╭─ GIVEN DATA
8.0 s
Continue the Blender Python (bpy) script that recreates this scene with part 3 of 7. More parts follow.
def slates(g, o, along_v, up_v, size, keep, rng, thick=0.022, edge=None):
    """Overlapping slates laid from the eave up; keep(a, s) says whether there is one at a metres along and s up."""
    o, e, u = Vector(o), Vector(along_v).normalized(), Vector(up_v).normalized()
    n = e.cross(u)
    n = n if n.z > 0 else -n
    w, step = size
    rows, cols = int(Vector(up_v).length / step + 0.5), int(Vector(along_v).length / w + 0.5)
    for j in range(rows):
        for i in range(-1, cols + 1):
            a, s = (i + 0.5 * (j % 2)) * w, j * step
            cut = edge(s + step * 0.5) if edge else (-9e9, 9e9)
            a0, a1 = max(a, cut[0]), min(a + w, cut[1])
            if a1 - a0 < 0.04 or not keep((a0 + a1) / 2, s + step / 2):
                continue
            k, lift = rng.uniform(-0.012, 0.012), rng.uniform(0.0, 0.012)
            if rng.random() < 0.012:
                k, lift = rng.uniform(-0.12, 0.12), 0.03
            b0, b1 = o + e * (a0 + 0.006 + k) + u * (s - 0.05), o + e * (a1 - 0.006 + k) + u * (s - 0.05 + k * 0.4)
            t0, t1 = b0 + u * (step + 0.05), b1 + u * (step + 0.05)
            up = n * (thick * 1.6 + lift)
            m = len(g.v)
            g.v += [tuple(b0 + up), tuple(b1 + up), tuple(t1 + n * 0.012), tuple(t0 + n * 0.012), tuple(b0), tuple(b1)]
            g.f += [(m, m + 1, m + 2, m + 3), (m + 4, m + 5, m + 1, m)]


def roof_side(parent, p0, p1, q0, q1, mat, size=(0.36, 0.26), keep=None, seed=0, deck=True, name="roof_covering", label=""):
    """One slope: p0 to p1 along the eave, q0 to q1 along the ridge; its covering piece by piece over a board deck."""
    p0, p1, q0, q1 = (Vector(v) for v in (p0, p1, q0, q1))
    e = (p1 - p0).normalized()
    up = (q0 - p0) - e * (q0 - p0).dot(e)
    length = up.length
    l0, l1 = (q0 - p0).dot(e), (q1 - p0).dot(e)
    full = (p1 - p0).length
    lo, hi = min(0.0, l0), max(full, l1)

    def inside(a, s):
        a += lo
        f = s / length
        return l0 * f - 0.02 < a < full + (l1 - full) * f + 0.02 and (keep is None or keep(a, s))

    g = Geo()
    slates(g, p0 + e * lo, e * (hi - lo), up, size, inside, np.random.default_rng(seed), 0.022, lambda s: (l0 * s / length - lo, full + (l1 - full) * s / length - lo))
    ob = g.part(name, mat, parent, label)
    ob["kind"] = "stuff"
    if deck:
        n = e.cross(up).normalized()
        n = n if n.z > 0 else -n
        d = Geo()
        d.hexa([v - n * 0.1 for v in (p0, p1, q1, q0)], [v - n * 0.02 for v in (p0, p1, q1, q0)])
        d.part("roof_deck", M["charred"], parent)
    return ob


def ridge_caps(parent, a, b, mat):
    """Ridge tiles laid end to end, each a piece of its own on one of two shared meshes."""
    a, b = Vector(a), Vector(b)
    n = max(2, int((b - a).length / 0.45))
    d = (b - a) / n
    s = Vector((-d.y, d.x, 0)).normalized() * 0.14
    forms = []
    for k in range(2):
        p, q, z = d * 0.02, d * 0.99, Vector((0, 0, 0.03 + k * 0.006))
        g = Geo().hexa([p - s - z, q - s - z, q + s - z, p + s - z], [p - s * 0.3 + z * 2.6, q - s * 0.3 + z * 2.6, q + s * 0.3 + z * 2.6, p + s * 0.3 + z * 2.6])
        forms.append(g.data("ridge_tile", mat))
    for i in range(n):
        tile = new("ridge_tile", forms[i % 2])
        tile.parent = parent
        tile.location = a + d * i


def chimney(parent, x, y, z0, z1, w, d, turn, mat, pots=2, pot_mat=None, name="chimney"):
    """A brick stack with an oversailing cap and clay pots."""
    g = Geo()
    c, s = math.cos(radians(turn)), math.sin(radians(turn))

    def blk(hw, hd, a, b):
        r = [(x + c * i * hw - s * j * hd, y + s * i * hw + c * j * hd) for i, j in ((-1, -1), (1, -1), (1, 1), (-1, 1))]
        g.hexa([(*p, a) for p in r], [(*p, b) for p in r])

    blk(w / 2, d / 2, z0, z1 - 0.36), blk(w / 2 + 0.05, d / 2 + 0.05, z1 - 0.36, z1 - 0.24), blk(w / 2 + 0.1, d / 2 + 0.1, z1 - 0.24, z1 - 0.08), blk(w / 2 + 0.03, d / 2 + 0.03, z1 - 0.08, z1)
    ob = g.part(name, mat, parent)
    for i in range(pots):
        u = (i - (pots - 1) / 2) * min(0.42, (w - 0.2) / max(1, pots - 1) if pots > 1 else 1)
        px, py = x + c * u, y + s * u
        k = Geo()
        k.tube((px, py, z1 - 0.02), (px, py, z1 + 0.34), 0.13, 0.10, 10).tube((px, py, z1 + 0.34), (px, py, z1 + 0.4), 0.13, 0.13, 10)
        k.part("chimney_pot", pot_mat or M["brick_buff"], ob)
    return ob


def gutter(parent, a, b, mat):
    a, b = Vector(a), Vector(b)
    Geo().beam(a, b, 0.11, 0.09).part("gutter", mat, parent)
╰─
▶ _OBJECTIVE_:
Extract every line above exactly as it stands.

▶ _COMPLETE RESPONSE_:
8.0 s
Continue the Blender Python (bpy) script that recreates this scene with part 3 of 7. More parts follow.
def slates(g, o, along_v, up_v, size, keep, rng, thick=0.022, edge=None):
    """Overlapping slates laid from the eave up; keep(a, s) says whether there is one at a metres along and s up."""
    o, e, u = Vector(o), Vector(along_v).normalized(), Vector(up_v).normalized()
    n = e.cross(u)
    n = n if n.z > 0 else -n
    w, step = size
    rows, cols = int(Vector(up_v).length / step + 0.5), int(Vector(along_v).length / w + 0.5)
    for j in range(rows):
        for i in range(-1, cols + 1):
            a, s = (i + 0.5 * (j % 2)) * w, j * step
            cut = edge(s + step * 0.5) if edge else (-9e9, 9e9)
            a0, a1 = max(a, cut[0]), min(a + w, cut[1])
            if a1 - a0 < 0.04 or not keep((a0 + a1) / 2, s + step / 2):
                continue
            k, lift = rng.uniform(-0.012, 0.012), rng.uniform(0.0, 0.012)
            if rng.random() < 0.012:
                k, lift = rng.uniform(-0.12, 0.12), 0.03
            b0, b1 = o + e * (a0 + 0.006 + k) + u * (s - 0.05), o + e * (a1 - 0.006 + k) + u * (s - 0.05 + k * 0.4)
            t0, t1 = b0 + u * (step + 0.05), b1 + u * (step + 0.05)
            up = n * (thick * 1.6 + lift)
            m = len(g.v)
            g.v += [tuple(b0 + up), tuple(b1 + up), tuple(t1 + n * 0.012), tuple(t0 + n * 0.012), tuple(b0), tuple(b1)]
            g.f += [(m, m + 1, m + 2, m + 3), (m + 4, m + 5, m + 1, m)]


def roof_side(parent, p0, p1, q0, q1, mat, size=(0.36, 0.26), keep=None, seed=0, deck=True, name="roof_covering", label=""):
    """One slope: p0 to p1 along the eave, q0 to q1 along the ridge; its covering piece by piece over a board deck."""
    p0, p1, q0, q1 = (Vector(v) for v in (p0, p1, q0, q1))
    e = (p1 - p0).normalized()
    up = (q0 - p0) - e * (q0 - p0).dot(e)
    length = up.length
    l0, l1 = (q0 - p0).dot(e), (q1 - p0).dot(e)
    full = (p1 - p0).length
    lo, hi = min(0.0, l0), max(full, l1)

    def inside(a, s):
        a += lo
        f = s / length
        return l0 * f - 0.02 < a < full + (l1 - full) * f + 0.02 and (keep is None or keep(a, s))

    g = Geo()
    slates(g, p0 + e * lo, e * (hi - lo), up, size, inside, np.random.default_rng(seed), 0.022, lambda s: (l0 * s / length - lo, full + (l1 - full) * s / length - lo))
    ob = g.part(name, mat, parent, label)
    ob["kind"] = "stuff"
    if deck:
        n = e.cross(up).normalized()
        n = n if n.z > 0 else -n
        d = Geo()
        d.hexa([v - n * 0.1 for v in (p0, p1, q1, q0)], [v - n * 0.02 for v in (p0, p1, q1, q0)])
        d.part("roof_deck", M["charred"], parent)
    return ob


def ridge_caps(parent, a, b, mat):
    """Ridge tiles laid end to end, each a piece of its own on one of two shared meshes."""
    a, b = Vector(a), Vector(b)
    n = max(2, int((b - a).length / 0.45))
    d = (b - a) / n
    s = Vector((-d.y, d.x, 0)).normalized() * 0.14
    forms = []
    for k in range(2):
        p, q, z = d * 0.02, d * 0.99, Vector((0, 0, 0.03 + k * 0.006))
        g = Geo().hexa([p - s - z, q - s - z, q + s - z, p + s - z], [p - s * 0.3 + z * 2.6, q - s * 0.3 + z * 2.6, q + s * 0.3 + z * 2.6, p + s * 0.3 + z * 2.6])
        forms.append(g.data("ridge_tile", mat))
    for i in range(n):
        tile = new("ridge_tile", forms[i % 2])
        tile.parent = parent
        tile.location = a + d * i


def chimney(parent, x, y, z0, z1, w, d, turn, mat, pots=2, pot_mat=None, name="chimney"):
    """A brick stack with an oversailing cap and clay pots."""
    g = Geo()
    c, s = math.cos(radians(turn)), math.sin(radians(turn))

    def blk(hw, hd, a, b):
        r = [(x + c * i * hw - s * j * hd, y + s * i * hw + c * j * hd) for i, j in ((-1, -1), (1, -1), (1, 1), (-1, 1))]
        g.hexa([(*p, a) for p in r], [(*p, b) for p in r])

    blk(w / 2, d / 2, z0, z1 - 0.36), blk(w / 2 + 0.05, d / 2 + 0.05, z1 - 0.36, z1 - 0.24), blk(w / 2 + 0.1, d / 2 + 0.1, z1 - 0.24, z1 - 0.08), blk(w / 2 + 0.03, d / 2 + 0.03, z1 - 0.08, z1)
    ob = g.part(name, mat, parent)
    for i in range(pots):
        u = (i - (pots - 1) / 2) * min(0.42, (w - 0.2) / max(1, pots - 1) if pots > 1 else 1)
        px, py = x + c * u, y + s * u
        k = Geo()
        k.tube((px, py, z1 - 0.02), (px, py, z1 + 0.34), 0.13, 0.10, 10).tube((px, py, z1 + 0.34), (px, py, z1 + 0.4), 0.13, 0.13, 10)
        k.part("chimney_pot", pot_mat or M["brick_buff"], ob)
    return ob


def gutter(parent, a, b, mat):
    a, b = Vector(a), Vector(b)
    Geo().beam(a, b, 0.11, 0.09).part("gutter", mat, parent)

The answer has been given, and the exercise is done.